Writing our own infrastructure afforded us a lot of flexibility, which turned out to be somewhat useful in the CTF, compared to just running something like rCTF

What were the advantages and disadvantages of running custom infra? How experienced you were with hosting stuff in the cloud?

What are your main tips for a team that has experience playing ctfs, but is hosting one for the first time?

How long did it take to do it? (Ex: When the planning started, what took the most time etc)

Answers:

The main reason to run custom infra is that most of the existing options suck. Many of the other options require other random services (like redis or k8s) and were not as easy to work with. Writing custom infra allowed us to improve on existing options, and gave us a lot more control with how well integrated all the different features were, and as a bonus adding new features is drastically easier (plus it was a lot of fun). For example rCTF does not have any instancing integration, yet with our custom infra we were able to give it first-party support.
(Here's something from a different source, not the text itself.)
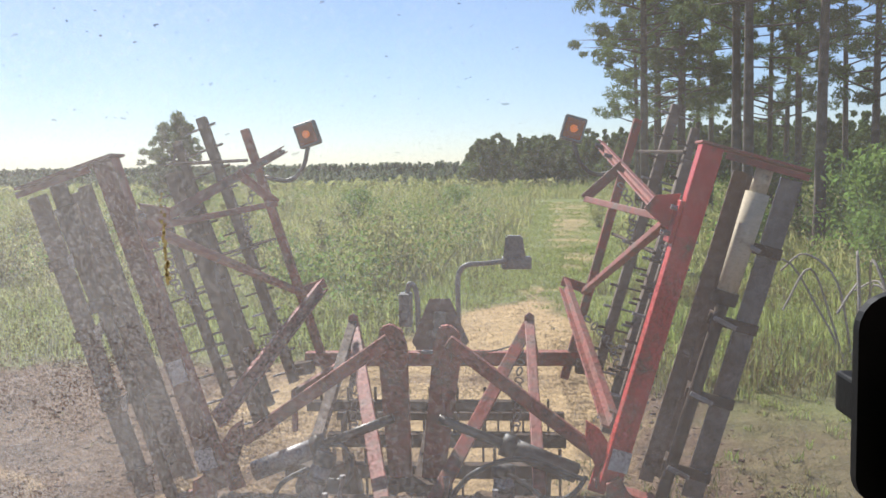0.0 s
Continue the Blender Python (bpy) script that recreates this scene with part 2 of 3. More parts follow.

One of our team members has experience trying to add new features to rCTF, and they say “since adding new features required hooking it into 10 different places, any time you wanted to do anything, since every change ended up touching so many systems, it was a pain to get anything done”
Our main suggestion is to not write your own infra. Use an off-the-shelf solution and focus more on challenge quality and stability. Make sure all challenges are done prior to the CTF and make sure your solve scripts for each challenge work properly on remote. For smileyCTF, most of us already had experience running prior CTFs (vsCTF, amateursCTF) for years, so we felt like we got our feet wet enough to write our own infra.
Infra took around 2 weeks but we also had deep knowledge of how CTF platforms worked already (having experience writing instancers and other infra before). If you are unfamiliar, it may take a few extra weeks. For the CTF itself, most of the time was spent writing challenges so this depends how many people/challenges you have.